What kind of paint sticks to terracotta?+
Acrylic. Acrylic craft paint works for indoor decorative pots; 100% acrylic exterior paint or masonry paint holds up outdoors. Both flex with the clay and bond to a primed surface. Avoid oil-based paint on a pot that gets watered. It traps moisture in the clay and goes brittle. Chalk paint also grips raw terracotta well and gives a matte look, but still needs a sealer over the top outdoors.
Can I paint the inside of a terracotta pot?+
Paint or seal the inside, but use the right product. A breathable masonry sealer on the interior wall slows water loss and stops salt bleed without suffocating the roots. Don't coat the inside with thick acrylic or a waterproofing membrane on a pot that holds a living plant. Trapped water rots roots. For a pot used as dry storage or a cachepot, anything goes.
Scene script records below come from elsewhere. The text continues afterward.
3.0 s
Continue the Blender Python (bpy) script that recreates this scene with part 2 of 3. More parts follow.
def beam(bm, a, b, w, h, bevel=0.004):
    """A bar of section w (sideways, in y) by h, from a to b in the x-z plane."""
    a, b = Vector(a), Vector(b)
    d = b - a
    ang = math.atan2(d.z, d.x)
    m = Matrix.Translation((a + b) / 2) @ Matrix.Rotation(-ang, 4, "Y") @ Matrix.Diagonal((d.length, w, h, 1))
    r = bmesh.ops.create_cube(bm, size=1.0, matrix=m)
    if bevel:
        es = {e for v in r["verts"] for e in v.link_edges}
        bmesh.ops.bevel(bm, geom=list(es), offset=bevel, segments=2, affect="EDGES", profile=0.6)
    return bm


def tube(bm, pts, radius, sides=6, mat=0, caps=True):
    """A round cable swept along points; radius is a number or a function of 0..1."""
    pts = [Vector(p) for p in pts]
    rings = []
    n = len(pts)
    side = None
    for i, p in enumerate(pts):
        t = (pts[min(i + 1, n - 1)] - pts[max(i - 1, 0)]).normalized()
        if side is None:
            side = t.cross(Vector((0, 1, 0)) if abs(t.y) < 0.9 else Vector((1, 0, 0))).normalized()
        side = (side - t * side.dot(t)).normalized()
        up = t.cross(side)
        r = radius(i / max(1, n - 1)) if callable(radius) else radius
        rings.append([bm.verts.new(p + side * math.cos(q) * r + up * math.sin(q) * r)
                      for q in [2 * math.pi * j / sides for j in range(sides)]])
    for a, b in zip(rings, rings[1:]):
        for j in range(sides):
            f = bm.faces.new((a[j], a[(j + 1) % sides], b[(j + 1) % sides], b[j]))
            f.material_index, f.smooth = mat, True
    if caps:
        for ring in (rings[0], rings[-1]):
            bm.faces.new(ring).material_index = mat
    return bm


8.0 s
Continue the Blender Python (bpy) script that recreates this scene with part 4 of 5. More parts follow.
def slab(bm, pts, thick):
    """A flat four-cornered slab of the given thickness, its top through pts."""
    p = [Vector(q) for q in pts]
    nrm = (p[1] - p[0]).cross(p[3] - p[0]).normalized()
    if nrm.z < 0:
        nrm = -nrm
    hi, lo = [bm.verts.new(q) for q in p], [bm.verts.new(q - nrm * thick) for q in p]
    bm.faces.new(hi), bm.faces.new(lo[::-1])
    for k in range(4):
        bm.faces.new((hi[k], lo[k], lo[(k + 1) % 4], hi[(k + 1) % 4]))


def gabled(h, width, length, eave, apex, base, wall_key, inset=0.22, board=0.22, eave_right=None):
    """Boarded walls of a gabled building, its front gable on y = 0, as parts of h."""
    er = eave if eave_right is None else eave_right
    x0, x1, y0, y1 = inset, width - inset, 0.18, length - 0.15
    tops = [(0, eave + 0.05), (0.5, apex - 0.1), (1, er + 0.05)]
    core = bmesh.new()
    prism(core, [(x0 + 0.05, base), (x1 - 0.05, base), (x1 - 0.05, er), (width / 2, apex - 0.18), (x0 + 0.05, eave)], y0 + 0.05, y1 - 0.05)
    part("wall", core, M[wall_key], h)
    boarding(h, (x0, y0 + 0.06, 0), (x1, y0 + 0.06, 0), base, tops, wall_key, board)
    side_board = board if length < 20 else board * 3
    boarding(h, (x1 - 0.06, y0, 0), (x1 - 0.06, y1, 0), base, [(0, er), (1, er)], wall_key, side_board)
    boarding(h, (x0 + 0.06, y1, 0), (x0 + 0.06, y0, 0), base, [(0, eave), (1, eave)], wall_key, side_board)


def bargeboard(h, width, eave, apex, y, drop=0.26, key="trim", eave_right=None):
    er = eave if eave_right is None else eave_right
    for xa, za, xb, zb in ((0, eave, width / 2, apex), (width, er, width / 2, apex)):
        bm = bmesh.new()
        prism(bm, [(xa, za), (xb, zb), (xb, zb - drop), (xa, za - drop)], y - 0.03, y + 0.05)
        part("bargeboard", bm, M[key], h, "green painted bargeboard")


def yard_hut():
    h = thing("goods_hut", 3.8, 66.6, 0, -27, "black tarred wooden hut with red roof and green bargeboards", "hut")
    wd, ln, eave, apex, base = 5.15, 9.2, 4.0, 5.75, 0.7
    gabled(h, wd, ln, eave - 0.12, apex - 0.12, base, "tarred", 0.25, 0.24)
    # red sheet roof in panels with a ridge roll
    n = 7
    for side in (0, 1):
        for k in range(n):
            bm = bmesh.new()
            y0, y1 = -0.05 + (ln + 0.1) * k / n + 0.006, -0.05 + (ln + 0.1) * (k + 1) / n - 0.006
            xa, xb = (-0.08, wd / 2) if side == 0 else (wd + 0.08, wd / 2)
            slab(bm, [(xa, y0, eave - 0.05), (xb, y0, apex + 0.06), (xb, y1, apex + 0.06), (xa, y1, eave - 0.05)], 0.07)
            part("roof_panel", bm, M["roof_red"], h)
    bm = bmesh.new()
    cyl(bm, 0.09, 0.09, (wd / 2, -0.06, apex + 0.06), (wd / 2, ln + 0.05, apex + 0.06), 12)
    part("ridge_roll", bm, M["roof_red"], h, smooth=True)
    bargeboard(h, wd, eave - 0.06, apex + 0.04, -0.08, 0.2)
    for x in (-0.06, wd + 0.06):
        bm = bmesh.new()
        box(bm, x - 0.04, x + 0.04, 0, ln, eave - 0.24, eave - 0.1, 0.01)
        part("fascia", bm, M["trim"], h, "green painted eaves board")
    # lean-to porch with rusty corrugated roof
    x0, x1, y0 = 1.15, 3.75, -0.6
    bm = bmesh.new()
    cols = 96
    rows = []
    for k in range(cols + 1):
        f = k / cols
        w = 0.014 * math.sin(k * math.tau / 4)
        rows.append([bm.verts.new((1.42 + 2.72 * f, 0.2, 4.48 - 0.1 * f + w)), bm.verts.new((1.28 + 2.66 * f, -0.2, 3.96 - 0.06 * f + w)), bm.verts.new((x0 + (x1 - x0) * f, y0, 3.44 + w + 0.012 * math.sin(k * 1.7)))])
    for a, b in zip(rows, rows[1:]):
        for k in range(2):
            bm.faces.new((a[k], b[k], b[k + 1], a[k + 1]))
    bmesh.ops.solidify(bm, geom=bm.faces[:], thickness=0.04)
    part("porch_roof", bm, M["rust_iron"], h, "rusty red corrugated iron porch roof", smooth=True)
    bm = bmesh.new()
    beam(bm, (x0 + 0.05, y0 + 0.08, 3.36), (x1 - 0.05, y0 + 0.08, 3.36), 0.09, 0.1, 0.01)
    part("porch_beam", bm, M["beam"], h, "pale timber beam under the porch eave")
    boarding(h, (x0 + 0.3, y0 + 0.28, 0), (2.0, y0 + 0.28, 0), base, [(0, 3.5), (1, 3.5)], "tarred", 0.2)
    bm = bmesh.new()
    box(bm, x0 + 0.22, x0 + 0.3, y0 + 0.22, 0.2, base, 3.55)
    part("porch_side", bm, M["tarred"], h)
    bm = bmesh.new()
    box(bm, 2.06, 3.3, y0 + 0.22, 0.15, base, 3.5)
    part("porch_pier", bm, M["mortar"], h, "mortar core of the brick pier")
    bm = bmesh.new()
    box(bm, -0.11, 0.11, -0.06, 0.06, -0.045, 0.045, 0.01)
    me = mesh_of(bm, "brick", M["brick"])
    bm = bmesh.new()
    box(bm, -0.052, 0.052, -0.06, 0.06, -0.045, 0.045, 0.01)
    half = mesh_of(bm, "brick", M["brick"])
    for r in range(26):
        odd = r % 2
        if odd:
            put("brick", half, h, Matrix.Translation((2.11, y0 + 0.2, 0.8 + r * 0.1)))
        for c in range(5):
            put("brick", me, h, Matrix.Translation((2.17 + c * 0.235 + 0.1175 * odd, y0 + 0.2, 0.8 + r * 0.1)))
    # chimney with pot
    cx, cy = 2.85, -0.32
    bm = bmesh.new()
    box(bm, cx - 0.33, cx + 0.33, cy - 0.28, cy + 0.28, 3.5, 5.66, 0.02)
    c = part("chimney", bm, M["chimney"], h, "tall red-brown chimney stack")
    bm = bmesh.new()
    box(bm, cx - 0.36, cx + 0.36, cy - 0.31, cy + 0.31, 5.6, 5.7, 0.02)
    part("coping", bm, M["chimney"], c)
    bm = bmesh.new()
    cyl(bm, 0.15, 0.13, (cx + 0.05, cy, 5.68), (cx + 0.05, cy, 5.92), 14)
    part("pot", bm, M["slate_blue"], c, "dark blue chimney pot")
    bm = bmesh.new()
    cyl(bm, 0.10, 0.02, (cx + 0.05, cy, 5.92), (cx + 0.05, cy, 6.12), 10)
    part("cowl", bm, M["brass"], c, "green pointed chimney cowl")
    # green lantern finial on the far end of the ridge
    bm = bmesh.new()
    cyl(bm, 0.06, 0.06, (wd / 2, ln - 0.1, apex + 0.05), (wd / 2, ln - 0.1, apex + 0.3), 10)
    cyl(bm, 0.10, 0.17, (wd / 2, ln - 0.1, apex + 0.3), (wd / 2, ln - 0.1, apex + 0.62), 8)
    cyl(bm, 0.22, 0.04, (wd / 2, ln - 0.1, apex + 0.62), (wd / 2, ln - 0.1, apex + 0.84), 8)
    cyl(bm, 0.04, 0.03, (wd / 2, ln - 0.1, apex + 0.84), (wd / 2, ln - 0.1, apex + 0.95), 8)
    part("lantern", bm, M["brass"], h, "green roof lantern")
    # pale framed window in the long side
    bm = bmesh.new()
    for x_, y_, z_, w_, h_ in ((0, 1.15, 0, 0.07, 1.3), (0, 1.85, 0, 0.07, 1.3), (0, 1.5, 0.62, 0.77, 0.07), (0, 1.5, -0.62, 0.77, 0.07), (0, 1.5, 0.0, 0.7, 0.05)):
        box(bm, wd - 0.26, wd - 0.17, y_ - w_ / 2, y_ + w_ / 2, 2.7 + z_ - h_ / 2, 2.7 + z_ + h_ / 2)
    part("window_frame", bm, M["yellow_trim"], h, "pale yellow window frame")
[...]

Why does my paint keep peeling off my terracotta pots?+
Three usual causes. You skipped the sealer, so moisture wicks through the clay and lifts the paint from behind. You skipped the primer, so the paint never bonded to the slick or dusty surface. Or you painted over the chalky salt crust instead of scrubbing it off first. Fix all three: clean, seal, prime, then paint. Outdoor pots also need a clear topcoat or they fail in a season.
How long should terracotta dry before painting?+
A full 24 hours after cleaning, longer if the pot was soaked. Terracotta holds water deep in the wall even when the surface feels dry. Prime or paint over a damp pot and the moisture has nowhere to go but back out through the film, blistering it. Set the pots somewhere warm and dry overnight before you open a can.